The London Stock Exchange (LSE) has confirmed speculation that it is considering a takeover of Frank Russell, best known for its stock index operations. Such a deal would necessitate an equity raising given that the LSE already has a large net debt position as a result of buying European clearing house LCH.Clearnet in 2013. The news sends shares in the financial services group down 1.9% to £18.20.
Espirito Santo reckons the LSE is only interested in Frank Russell's index arm and not its asset management business. The bank reckons the index unit could be valued at $2.4 billion, based on 12 times rumoured $200 million pre-tax cash earnings. Frank Russell is presently owned by Northwestern Mutual Life Insurance.
The LSE's last reported net debt position was just under £1.2 billion as of 30 September 2013. The exchange says that if a transaction were to proceed, it would be part-funded through an equity raise. 'We should expect LSE to look at assets in its areas of operation as they become available but we should only expect the company to proceed if it can clearly demonstrate the deal is value creative,' says Espirito analyst Phil Dobbin.

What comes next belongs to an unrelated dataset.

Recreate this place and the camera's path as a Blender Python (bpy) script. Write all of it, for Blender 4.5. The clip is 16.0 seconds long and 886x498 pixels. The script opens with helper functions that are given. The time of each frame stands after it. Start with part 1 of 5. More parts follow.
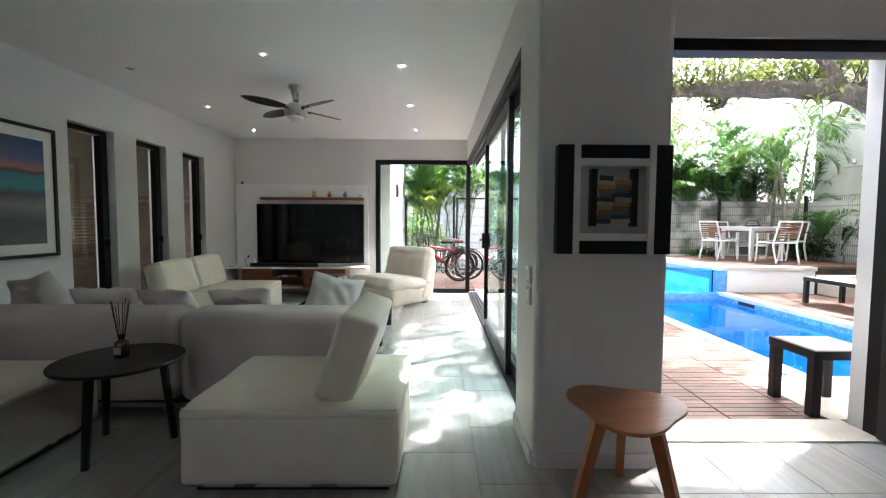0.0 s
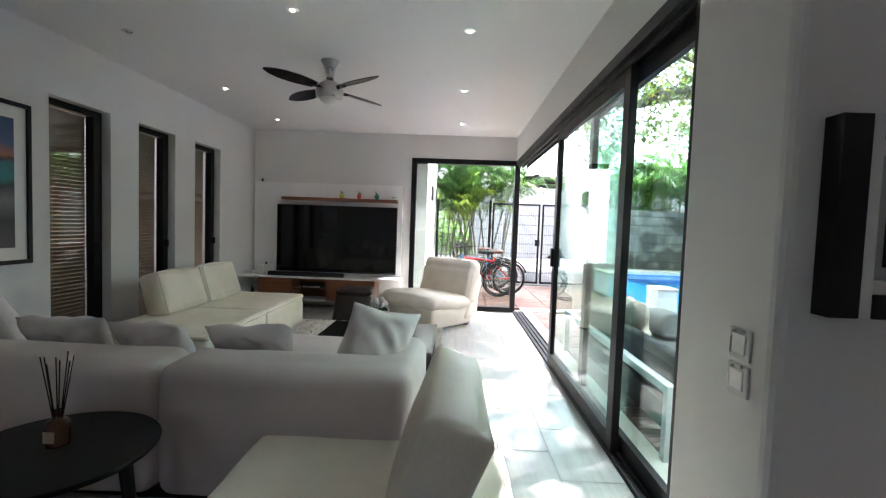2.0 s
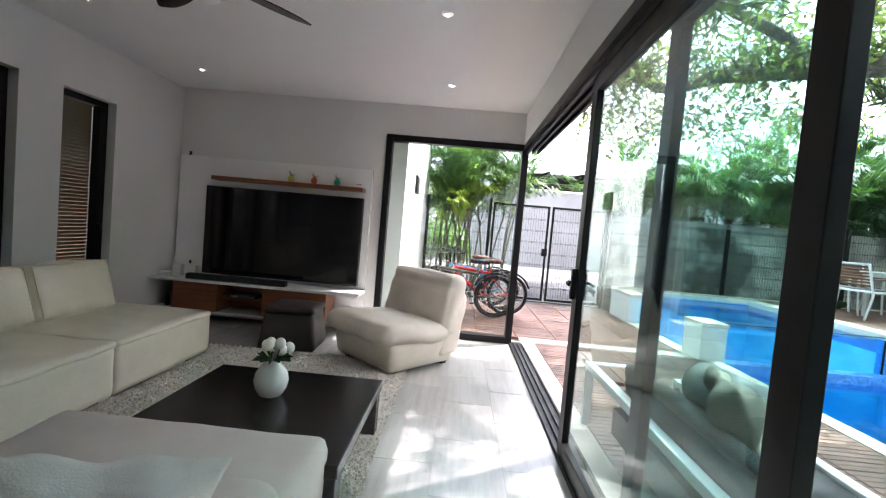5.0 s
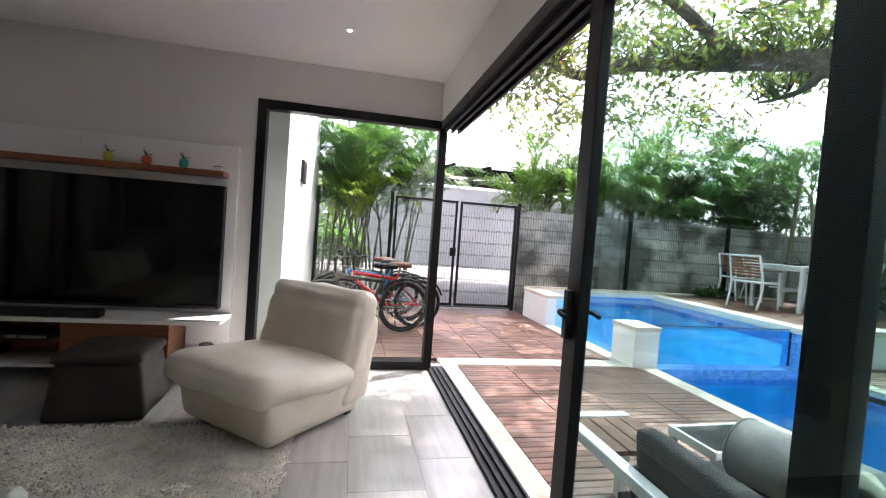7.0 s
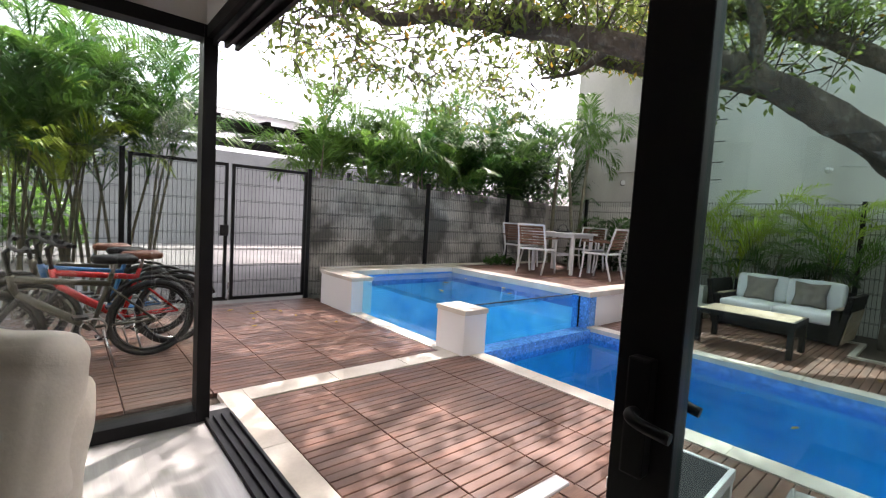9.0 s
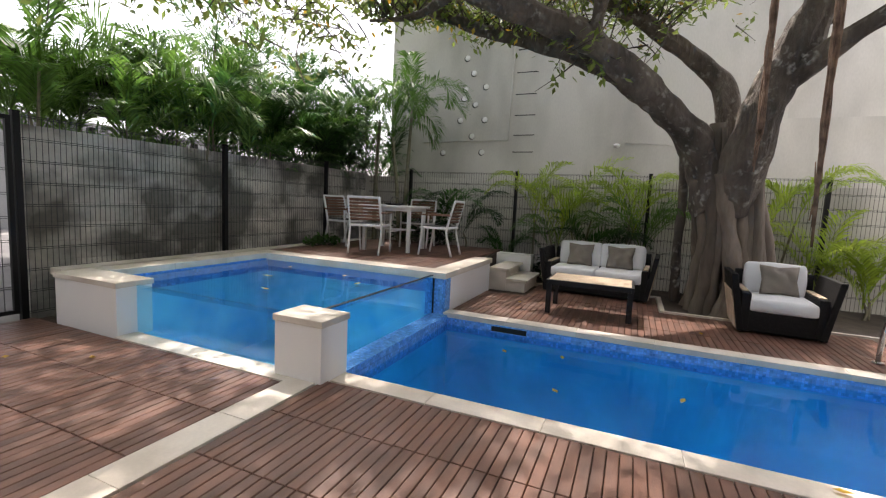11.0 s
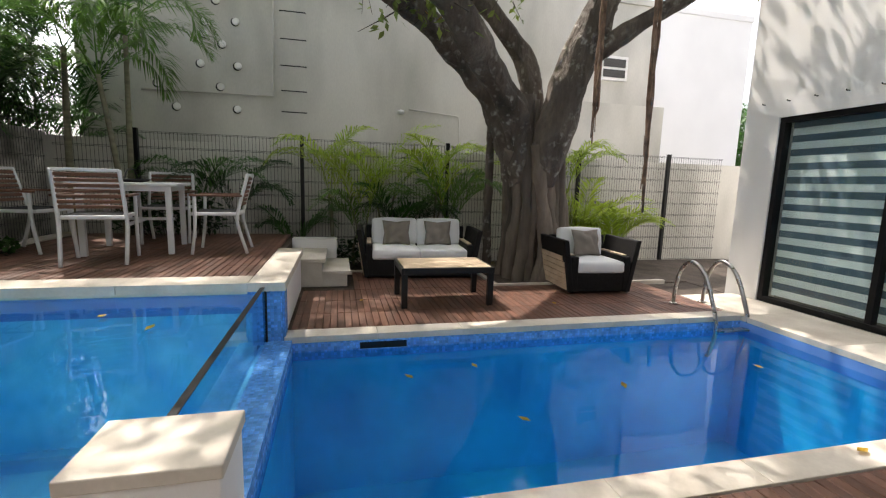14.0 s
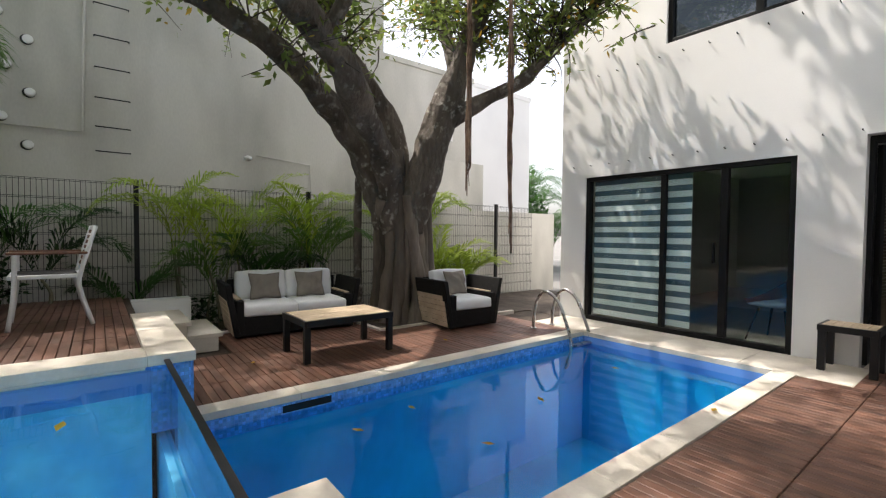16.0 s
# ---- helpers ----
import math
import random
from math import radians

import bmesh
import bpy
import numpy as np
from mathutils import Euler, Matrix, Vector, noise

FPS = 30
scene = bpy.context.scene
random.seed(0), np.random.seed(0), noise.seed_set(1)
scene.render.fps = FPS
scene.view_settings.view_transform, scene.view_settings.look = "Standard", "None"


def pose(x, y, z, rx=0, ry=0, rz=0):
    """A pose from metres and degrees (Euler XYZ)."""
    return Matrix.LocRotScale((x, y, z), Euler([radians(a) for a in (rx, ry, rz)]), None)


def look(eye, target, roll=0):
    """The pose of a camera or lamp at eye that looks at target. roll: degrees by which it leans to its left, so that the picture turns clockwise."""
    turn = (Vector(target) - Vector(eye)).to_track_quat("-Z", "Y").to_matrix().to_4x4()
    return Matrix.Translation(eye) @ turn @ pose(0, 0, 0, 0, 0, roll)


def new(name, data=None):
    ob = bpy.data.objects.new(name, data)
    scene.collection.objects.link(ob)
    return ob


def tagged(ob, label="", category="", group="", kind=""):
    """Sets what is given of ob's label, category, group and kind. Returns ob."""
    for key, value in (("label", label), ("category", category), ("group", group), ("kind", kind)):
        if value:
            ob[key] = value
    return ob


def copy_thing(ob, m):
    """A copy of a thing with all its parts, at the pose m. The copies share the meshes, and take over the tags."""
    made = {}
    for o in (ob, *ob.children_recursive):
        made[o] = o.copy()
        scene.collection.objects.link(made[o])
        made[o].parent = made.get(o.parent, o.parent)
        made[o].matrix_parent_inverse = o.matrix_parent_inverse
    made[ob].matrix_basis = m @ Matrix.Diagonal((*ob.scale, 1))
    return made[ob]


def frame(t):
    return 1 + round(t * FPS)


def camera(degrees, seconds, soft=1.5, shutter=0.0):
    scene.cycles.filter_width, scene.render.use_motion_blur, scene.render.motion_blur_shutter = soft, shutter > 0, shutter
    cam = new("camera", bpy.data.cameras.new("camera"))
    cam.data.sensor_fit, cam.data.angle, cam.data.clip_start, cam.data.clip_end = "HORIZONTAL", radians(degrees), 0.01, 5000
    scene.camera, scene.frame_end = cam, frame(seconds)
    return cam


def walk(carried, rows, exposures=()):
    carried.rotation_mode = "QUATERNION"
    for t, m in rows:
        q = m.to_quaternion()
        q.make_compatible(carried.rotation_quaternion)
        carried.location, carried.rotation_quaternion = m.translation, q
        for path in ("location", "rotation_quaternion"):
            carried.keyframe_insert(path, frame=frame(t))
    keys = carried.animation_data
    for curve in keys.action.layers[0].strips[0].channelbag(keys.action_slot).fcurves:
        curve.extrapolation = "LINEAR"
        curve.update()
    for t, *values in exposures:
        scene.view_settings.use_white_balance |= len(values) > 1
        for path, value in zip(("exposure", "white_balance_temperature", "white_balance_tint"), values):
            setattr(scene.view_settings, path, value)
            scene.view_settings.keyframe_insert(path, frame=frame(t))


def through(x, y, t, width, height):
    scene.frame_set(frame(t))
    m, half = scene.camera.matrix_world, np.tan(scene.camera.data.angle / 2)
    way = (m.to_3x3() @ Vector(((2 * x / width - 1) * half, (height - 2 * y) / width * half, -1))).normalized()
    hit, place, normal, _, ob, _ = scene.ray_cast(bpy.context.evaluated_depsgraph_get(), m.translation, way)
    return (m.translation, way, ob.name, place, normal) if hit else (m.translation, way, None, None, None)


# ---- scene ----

A deal would represent the LSE's biggest move in the index market since buying the 50% it didn't already own in FTSE International, compiler of the benchmarket FTSE 100 index, back in 2011 for £450 million.
The Wall Street Journal says the LSE faces competition for Frank Russell from rival index heavyweight MSCI and Canadian Imperial Bank of Commerce. The potential corporate action comes at a time when other index providers are undertaking strategic moves. The WSJ notes that Barclays (BARC) may soon sell its fixed-income index operations, potentially attracting interest from the LSE or Markit which itself is preparing to float in the US this summer.